Settlement reached between Dow Jones and Cantor Fitzgerald over broker's data usage

LOSSES & LAWSUITS

The origins of the suit date back to 1981, when Cantor and Telerate signed a 25-year agreement under which Telerate became the exclusive supplier of the broker's US Treasury prices. In 1989, Dow Jones bought Telerate, but after nine years it abandoned its play as a market data vendor and sold Telerate to Bridge Information Systems. But as part of the sale, Dow Jones signed a guarantee with Cantor and Market Data Corp, a Cantor spin-off, that it would make payments for the data in the event that Bridge could not. The guarantee was valid until October 2006.

One source says that Cantor suspected Telerate would eventually go bankrupt and cancel the contract, so the broker structured a safeguard from the news provider into its contract, which would survive the sale to Bridge.

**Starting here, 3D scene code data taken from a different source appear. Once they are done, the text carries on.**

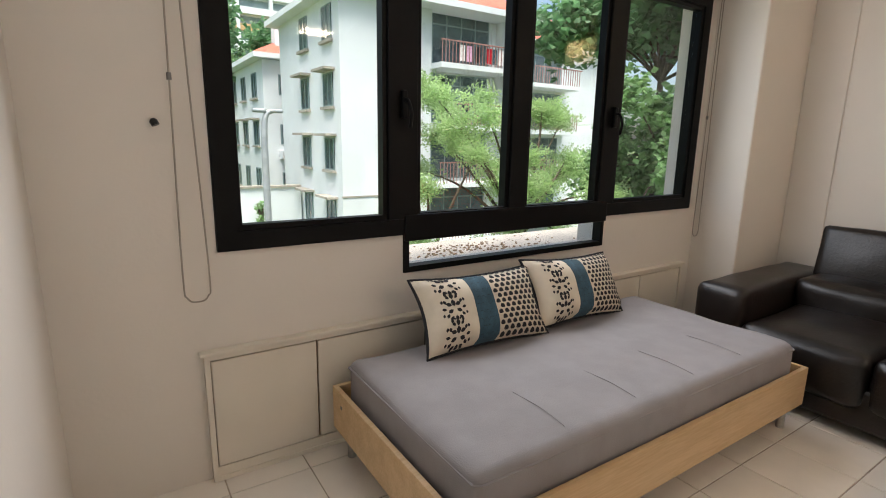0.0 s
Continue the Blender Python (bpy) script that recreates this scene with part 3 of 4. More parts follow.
flats()
gw = thing("garden_wall", (7, 19.8, GZ), "white rendered retaining wall with a metal fence", "wall")
part("wall", bx(-6.0, 8.2, 26.2, 26.5, GZ, -1.0), RENDERW, gw)
part("coping", bx(-6.0, 8.2, 26.1, 26.6, -0.999, -0.9), BEIGEST, gw)
fe = thing("metal_fence", (6, 19, GZ), "thin grey metal fence along the garden", "fence")
for i in range(32):
    part("post", bx(2.2 + i * 0.2, 2.23 + i * 0.2, 19.0, 19.03, GZ, -2.9), POLE, fe)
for z in (-4.0, -2.95):
    part("rail", bx(2.2, 8.45, 18.995, 19.035, z, z + 0.05), POLE, fe)
sl = thing("street_lamp", (3.9, 16, GZ), "grey street lamp with a curved neck and twin heads", "street lamp")
part("pole", tube([(3.95, 16, GZ), (3.95, 16, 0.0), (3.97, 16, 1.6), (4.05, 16, 2.1), (4.25, 16, 2.22)], lambda t: 0.12 - 0.05 * t, 10, 6), POLE, sl, smooth=True)
for s in (-1, 1):
    part("lamp_head", soft((4.1 + s * 0.25 - 0.2, 15.9, 2.16), (4.1 + s * 0.25 + 0.2, 16.1, 2.28), 0.05, 5), POLE, sl, smooth=True)


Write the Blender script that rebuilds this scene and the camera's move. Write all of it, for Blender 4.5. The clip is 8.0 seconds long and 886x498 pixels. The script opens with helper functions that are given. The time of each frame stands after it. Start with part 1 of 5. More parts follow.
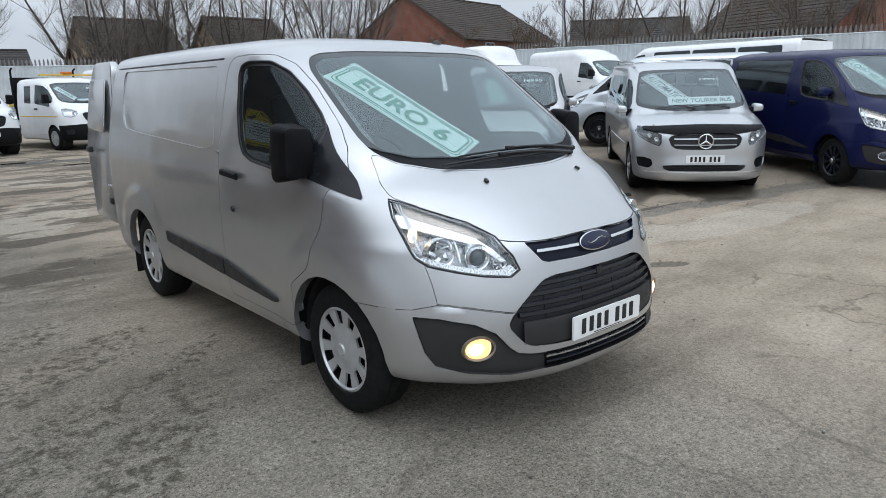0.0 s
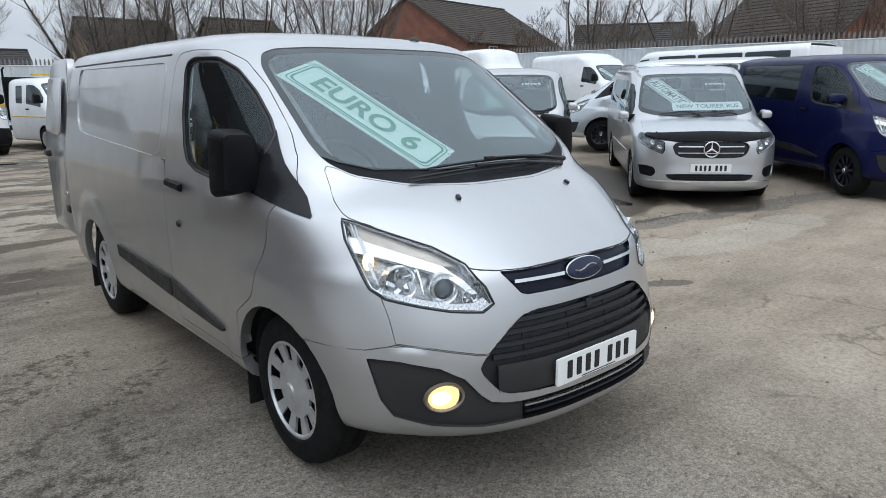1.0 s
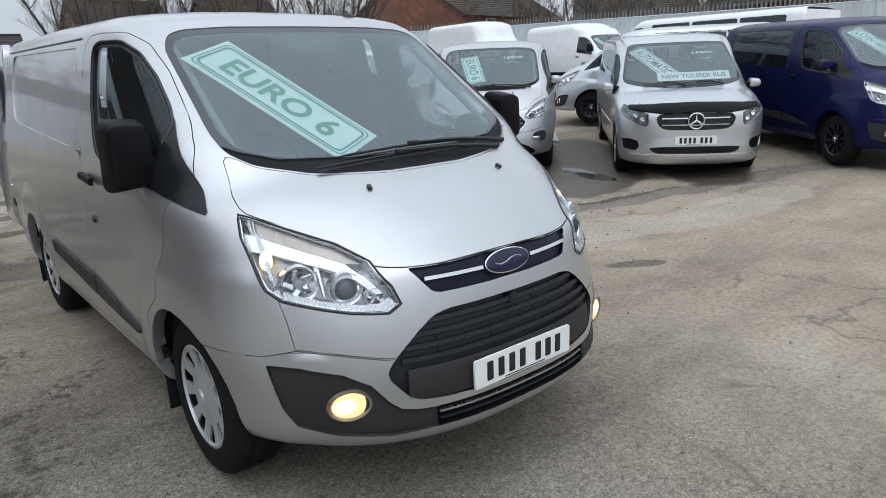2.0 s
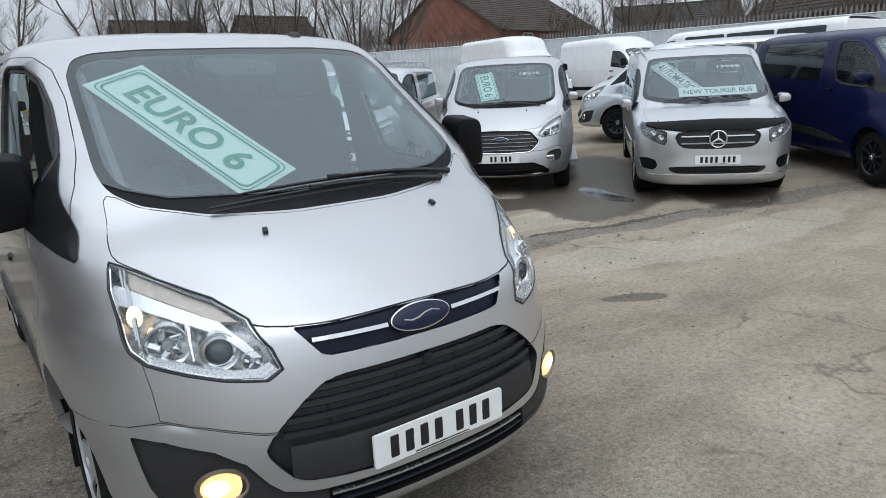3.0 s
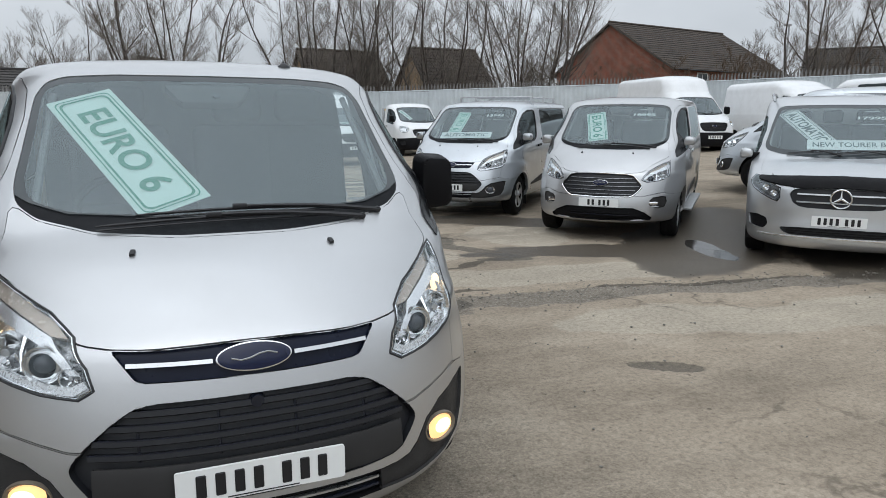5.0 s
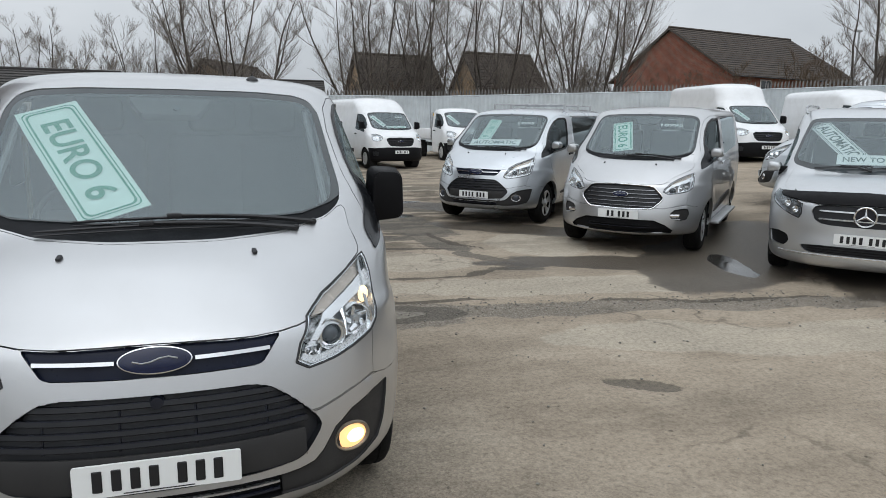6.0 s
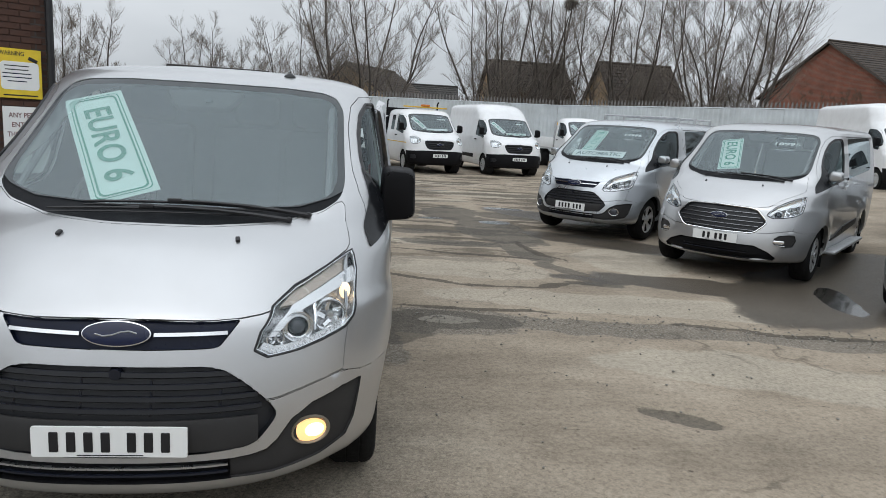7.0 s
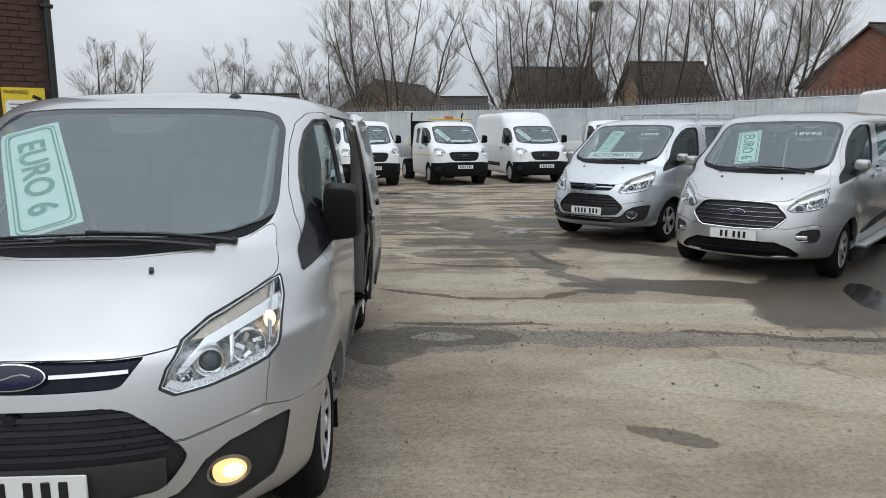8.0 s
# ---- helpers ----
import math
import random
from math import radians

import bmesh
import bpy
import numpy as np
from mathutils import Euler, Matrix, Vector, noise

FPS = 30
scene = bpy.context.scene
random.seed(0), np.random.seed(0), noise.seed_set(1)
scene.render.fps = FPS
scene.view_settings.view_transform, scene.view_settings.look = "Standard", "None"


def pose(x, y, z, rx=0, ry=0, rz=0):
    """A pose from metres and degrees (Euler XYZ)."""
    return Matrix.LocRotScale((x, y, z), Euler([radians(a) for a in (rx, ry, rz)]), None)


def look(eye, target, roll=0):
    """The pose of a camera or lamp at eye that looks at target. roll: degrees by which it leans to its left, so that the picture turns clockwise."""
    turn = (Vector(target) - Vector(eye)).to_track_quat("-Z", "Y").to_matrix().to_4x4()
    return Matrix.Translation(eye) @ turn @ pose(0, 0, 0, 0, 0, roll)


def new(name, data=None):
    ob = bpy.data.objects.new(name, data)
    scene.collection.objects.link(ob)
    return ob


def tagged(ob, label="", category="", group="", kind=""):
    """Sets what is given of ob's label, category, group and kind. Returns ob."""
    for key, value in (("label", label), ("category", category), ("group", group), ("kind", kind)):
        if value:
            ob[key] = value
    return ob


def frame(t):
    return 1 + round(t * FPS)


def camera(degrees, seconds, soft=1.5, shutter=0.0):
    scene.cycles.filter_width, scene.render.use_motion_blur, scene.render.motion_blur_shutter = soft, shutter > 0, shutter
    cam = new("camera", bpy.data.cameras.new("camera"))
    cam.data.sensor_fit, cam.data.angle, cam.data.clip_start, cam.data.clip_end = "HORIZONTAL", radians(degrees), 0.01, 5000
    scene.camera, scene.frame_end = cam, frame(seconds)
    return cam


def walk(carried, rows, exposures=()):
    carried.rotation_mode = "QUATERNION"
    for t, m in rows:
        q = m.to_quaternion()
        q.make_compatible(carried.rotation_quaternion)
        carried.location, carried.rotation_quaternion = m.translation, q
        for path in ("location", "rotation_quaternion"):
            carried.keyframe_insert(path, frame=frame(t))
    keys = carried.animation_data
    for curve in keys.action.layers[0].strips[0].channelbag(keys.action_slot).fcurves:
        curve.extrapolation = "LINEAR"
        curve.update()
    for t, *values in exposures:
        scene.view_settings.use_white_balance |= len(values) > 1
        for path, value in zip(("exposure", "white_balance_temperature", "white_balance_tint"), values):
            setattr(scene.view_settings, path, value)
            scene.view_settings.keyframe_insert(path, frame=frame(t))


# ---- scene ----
cam = camera(65.9, 8.0, 0.9)
PATH = [
    (0, (-2.617, -1.872, 1.595), (-1.352, -0.393, 1.134), -1.2),
    (0.5, (-2.375, -1.66, 1.568), (-1.06, -0.214, 1.145), 1.0),
    (1, (-2.19, -1.62, 1.582), (-0.93, -0.133, 1.131), -0.7),
    (1.5, (-1.981, -1.732, 1.615), (-0.848, -0.152, 1.146), -0.9),
    (2, (-1.773, -1.691, 1.593), (-0.541, -0.204, 1.074), -2.2),
    (2.2, (-1.605, -1.59, 1.555), (-0.293, -0.173, 1.037), -1.3),
    (3.3, (-1.068, -1.761, 1.621), (0.016, -0.145, 1.158), -2.4),
    (3.5, (-0.982, -1.797, 1.615), (0.097, -0.177, 1.157), -1.5),
    (4, (-0.741, -1.811, 1.588), (0.358, -0.195, 1.16), -0.4),
    (4.5, (-0.473, -1.843, 1.618), (0.503, -0.151, 1.188), -1.4),
    (5, (-0.235, -2.057, 1.61), (0.514, -0.241, 1.235), 0.2),
    (5.2, (-0.137, -2.157, 1.632), (0.518, -0.306, 1.25), 0.2),
    (6.3, (0.417, -2.279, 1.669), (0.981, -0.393, 1.319), 0.9),
    (6.5, (0.538, -2.25, 1.643), (1.025, -0.338, 1.317), 0.4),
    (7, (0.85, -2.34, 1.666), (1.08, -0.386, 1.306), 3.5),
    (7.5, (1.055, -2.281, 1.63), (1.198, -0.321, 1.261), 1.3),
    (8, (1.328, -2.171, 1.67), (1.43, -0.202, 1.339), -0.1),
]
walk(cam, [(t, look(eye, target, roll)) for t, eye, target, roll in PATH], [(0, .20, 6000, 10), (2, .16, 6060, 10), (3.5, .09, 6130, 10), (6.5, .02, 6360, 10), (8, .06, 6350, 10)])

# ---- sky and light: flat overcast day ----
world = bpy.data.worlds.new("sky")
scene.world = world
world.use_nodes = True
wn = world.node_tree
wn.nodes.clear()
sky = wn.nodes.new("ShaderNodeTexSky")
sky.sky_type = "NISHITA"
sky.sun_disc = False
sky.sun_elevation = radians(57)
sky.sun_rotation = radians(200)
sky.air_density = 1.0
sky.dust_density = 4.0
sky_grey = wn.nodes.new("ShaderNodeHueSaturation")
sky_grey.inputs["Saturation"].default_value = 0.12
cloud_at = wn.nodes.new("ShaderNodeTexCoord")
cloud_map = wn.nodes.new("ShaderNodeMapping")
cloud_map.inputs["Scale"].default_value = (1.0, 1.0, 2.6)
cloud = wn.nodes.new("ShaderNodeTexNoise")
cloud.inputs["Scale"].default_value = 2.2
cloud.inputs["Detail"].default_value = 6
cloud_mix = wn.nodes.new("ShaderNodeMix")
cloud_mix.data_type = "RGBA"
cloud_mix.inputs["Factor"].default_value = 0.78
cloud_ramp = wn.nodes.new("ShaderNodeValToRGB")
cloud_ramp.color_ramp.elements[0].position = 0.36
cloud_ramp.color_ramp.elements[0].color = (5.9, 6.3, 6.65, 1)
cloud_ramp.color_ramp.elements[1].position = 0.68
cloud_ramp.color_ramp.elements[1].color = (7.7, 8.1, 8.4, 1)
sky_out = wn.nodes.new("ShaderNodeBackground")
sky_out.inputs["Strength"].default_value = 0.12
world_out = wn.nodes.new("ShaderNodeOutputWorld")
wl = wn.links
wl.new(cloud_at.outputs["Generated"], cloud_map.inputs["Vector"])
wl.new(cloud_map.outputs["Vector"], cloud.inputs["Vector"])
wl.new(cloud.outputs["Fac"], cloud_ramp.inputs["Fac"])
wl.new(sky.outputs["Color"], sky_grey.inputs["Color"])
wl.new(sky_grey.outputs["Color"], cloud_mix.inputs["A"])
wl.new(cloud_ramp.outputs["Color"], cloud_mix.inputs["B"])
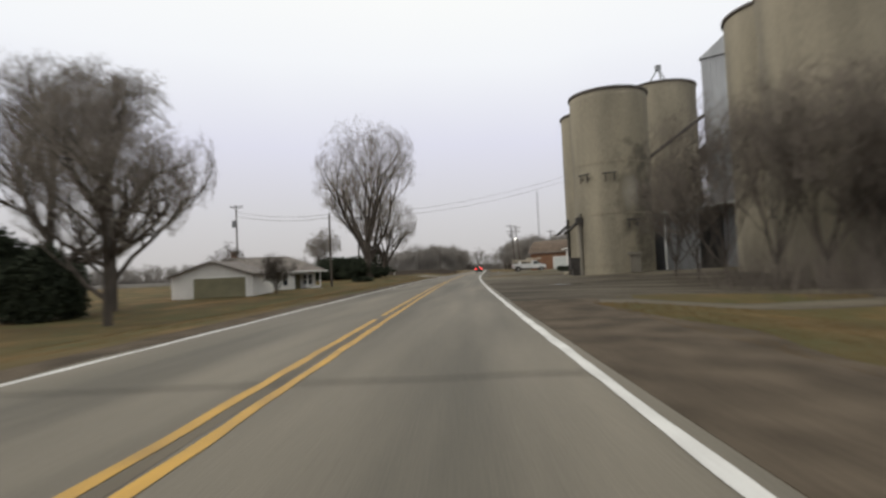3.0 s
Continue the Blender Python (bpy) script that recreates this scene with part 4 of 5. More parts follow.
bare_tree(-29, 86, 9.0, "small bare tree behind the carport", 23, 0.2, 0.18, WIDE)
bare_tree(-30, 121, 21.5, "bare tree with a rounded crown behind the cedars", 24, 0.6, 0.4, FULL, width=0.42, low=0.12)
bare_tree(-23.5, 119, 20.0, "bare tree with many upright limbs", 25, 0.6, 0.35, FULL, width=0.36, low=0.12)
bare_tree(-16.5, 107.8, 14.5, "bare upright tree by the roadside", 26, 0.6, 0.24, FULL, width=0.3, low=0.1)
bare_tree(-25.6, 101.3, 17.0, "tall slim bare tree in front of the cedars", 27, 0.6, 0.26, POPLAR, width=0.2)
bare_tree(-23.5, 137.5, 6.0, "small bare shrub tree beside the garage", 28, 0.2, 0.12, WIDE, twig=M_SHRUB)
bare_tree(-15.6, 130.9, 4.4, "dense bare brown shrub by the garage corner", 29, 0.10, 0.07, SCRUB, twig=M_SHRUB, width=0.5, low=0.0, spikes=6)
bare_tree(-12.6, 160.5, 25.8, "very tall bare tree with many upright limbs", 31, 0.14, 0.62, UPRIGHT, width=0.31, low=0.12)
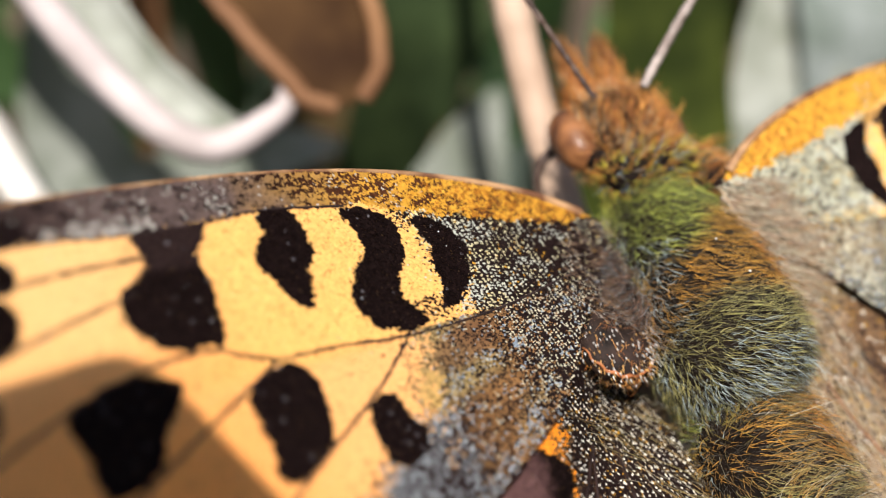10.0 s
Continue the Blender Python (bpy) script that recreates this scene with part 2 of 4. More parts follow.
M_FELT = material("felted_leaf", (0.30, 0.335, 0.315), 0.8, second=(0.08, 0.11, 0.08), size=260, bump=0.5, sheen=0.3, through=0.12)
M_WEEDS = material("undergrowth", rough=0.5, pigment=True, through=0.2)
M_SLAB = material("slab_shell", (0.03, 0.03, 0.035), 0.35, grain=0.2, size=400)
M_BEAD = material("clear_bead", (0.75, 0.78, 0.80), 0.08, grain=0.05, size=400, gloss=0.8)
M_SOIL = material("soil", (0.09, 0.065, 0.04), 0.9, second=(0.03, 0.022, 0.014), size=60, bump=1.0)

# ---- ground ----
def ground():
    n, half = 60, 400.0
    s = np.linspace(-1, 1, n)
    x, y = np.meshgrid(np.sign(s) * abs(s) ** 4 * half, np.sign(s) * abs(s) ** 4 * half)
    z = (clouds(np.stack([x, y], -1), 0.03, 5) - 0.5) * 0.012 * np.exp(-(x * x + y * y))
    v = np.stack([x, y, z], -1).reshape(-1, 3) / MM
    k, j = np.meshgrid(np.arange(n - 1), np.arange(n - 1), indexing="ij")
    f = np.stack([k * n + j, k * n + j + 1, (k + 1) * n + j + 1, (k + 1) * n + j], -1).reshape(-1, 4)
    me = mesh_of("ground", v, f, smooth=True)
    me.materials.append(M_SOIL)
    tagged(new("ground", me), "dark soil with litter under the plants", "ground", kind="structure")


ground()

# ---- butterfly ----
THORAX = np.array([1.66, -0.56, -5.25])
AXIS = np.array([0.39, -0.78, 0.49]) / np.linalg.norm([0.39, -0.78, 0.49])    # head to tail
butterfly = new("butterfly")
butterfly.matrix_world = BASIS @ Matrix.Translation(THORAX * MM)
tagged(butterfly, "orange fritillary butterfly with black spots, wings spread open", "butterfly")

OUTLINE_FORE = [(-1.6, -0.6), (-0.34, -1.5), (1.76, -2.33), (4.52, -2.93), (8.0, -3.17), (12.3, -3.02), (15.3, -2.58), (18.2, -1.9), (20.4, -1.05), (21.5, -0.2), (22.05, 0.8), (22.05, 1.8), (21.6, 2.85), (21.0, 3.85), (20.15, 4.4), (19.3, 4.98), (18.4, 5.55), (17.75, 6.7), (16.8, 8.2), (15.7, 9.5), (14.6, 9.75), (13.0, 9.2), (10.65, 8.05), (9.16, 7.05), (7.46, 5.98), (5.9, 5.28), (3.7, 4.42), (2.2, 3.55), (0.8, 2.35), (-0.6, 1.6), (-1.6, 0.7), (-2.0, -0.1)]
MARGIN_FORE = slice(10 * 6, 19 * 6 + 1)
OUTLINE_HIND = [(-1.6, 1.6), (1.0, 2.0), (3.0, 3.2), (6.5, 4.6), (10.5, 6.8), (13.2, 9.2), (14.2, 11.2), (13.6, 13.2), (12.0, 15.0), (10.0, 16.6), (7.6, 17.6), (5.2, 17.8), (3.2, 16.6), (1.8, 14.0), (0.2, 11.0), (-0.8, 8.0), (-1.6, 5.0)]
MARGIN_HIND = slice(6 * 6, 11 * 6 + 1)


def height_fore(p):
    u, v = p[..., 0], p[..., 1]
    return -0.609 - 0.0927 * u + 0.0118 * v + 0.00418 * u * u - 0.00836 * u * v + 0.01848 * v * v


def height_hind(p):
    return -3.11 + 0.022 * p[..., 0] + 0.2156 * p[..., 1]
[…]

Thus, even though Telerate as a subsidiary of Bridge stopped carrying the Cantor content in 1998 – and the data was by then being distributed through other sources – it still had to pay Cantor and MDC under the 1981 contract.

At the start of 2001, the cracks began to show at the ailing Bridge business, and the vendor informed Dow Jones that it would be late in making a $12 million quarterly payment to Cantor and MDC. MDC responded that if the payment was not forthcoming from Bridge, it would seek to recover the money from Dow Jones.

The payments came to $44 million per year, and Dow Jones balked at the amount given that the data was no longer in use and was no longer exclusive. Later that year, in the wake of Bridge's bankruptcy, Dow Jones stopped making payments and began its suit against Cantor and MDC, disputing the remaining payments.

Under the terms of the settlement, which were agreed upon last Monday, March 13, Dow Jones will make a one-off payment of $202 million in total to Cantor and Market Data Corp., instead of continuing installments amounting to a total of $340 million.

Dow Jones will fund the payment with commercial paper or short-term borrowings and will record a post-tax gain of $63 million in its Q1 financials as a result of the early pay-off.